In summary, Franke’s general worry is apt, but his specific claim that the indifference view is aligned with potentially problematic concerns about positive liberty is problematic. Thus, we should not conclude that the indifference view of manipulative transparency expresses a concern with positive liberty, nor – if it is – that it bears a risk of authoritarianism.

4 Generalising Franke’s Thesis

Before concluding, I want to point out a possible generalization of Franke’s thesis. If Franke’s worry is apt, it seems to apply to the entire field of technology ethics and the ethics of AI, not just the debate about manipulative transparency.

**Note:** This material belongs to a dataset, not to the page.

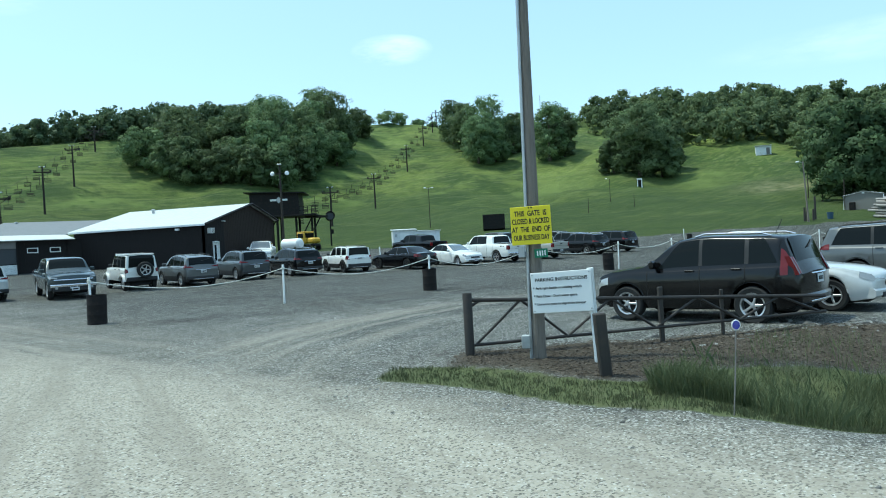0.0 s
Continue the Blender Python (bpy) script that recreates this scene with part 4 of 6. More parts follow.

Current approaches in the ethics of artificial intelligence follow an ‘ethics by design’ approach (Buijsman et al. forthcoming). The aim here is to consider ethical values early on in the design process rather than as a constraint considered only at the end. A core question concerns how to identify the relevant values that should play a role in the design process. The proliferation of ‘AI ethics frameworks’ that outline the importance of and, sometimes, provide some substantive idea of values like beneficience, autonomy, justice, and non-maleficience, amongst others, can be seen as reflections on which values are important in a design process. Importantly, there is ample room for (rational) disagreement about the relevant values and how to operationalise them in concrete design projects (Klenk, 2022a).

Here’s the link to Franke’s concern with positive liberty: These values are deemed important (just as the ‘higher self’ is deemed important). It is difficult to interpret these values (just as it is difficult to figure out the ‘higher self’). This opens the door for moralistic uses and interpretations of these terms that are self-serving (just as we can worry about misuses of positive liberty).

As a result, Franke’s cautionary tale about positive liberty may – independently of his remarks about manipulative transparency – be read as a cautionary tale about applied ethics, and especially about AI ethics.

5 Conclusion

Algorithms can automate decisions in important areas of life. It seems important that the decisions and their grounds are made transparent. However, making algorithms transparent, users may end up being manipulated by the deployers of algorithms. Franke offers a new spin on the debate, suggesting that concerns about manipulative transparency are linked to problematic concerns with positive liberty. In this contribution, I showed that the indifference view of manipulative transparency is, in fact, not aligned with positive liberty, nor with the risks that are commonly associated with it. Moreover, Franke’s worry may generalise to the wider AI ethics debate. Both points are worthy of further exploration, and Franke has advanced the debate by laying a fruitful link between the manipulation- and the positive/negative liberty debate.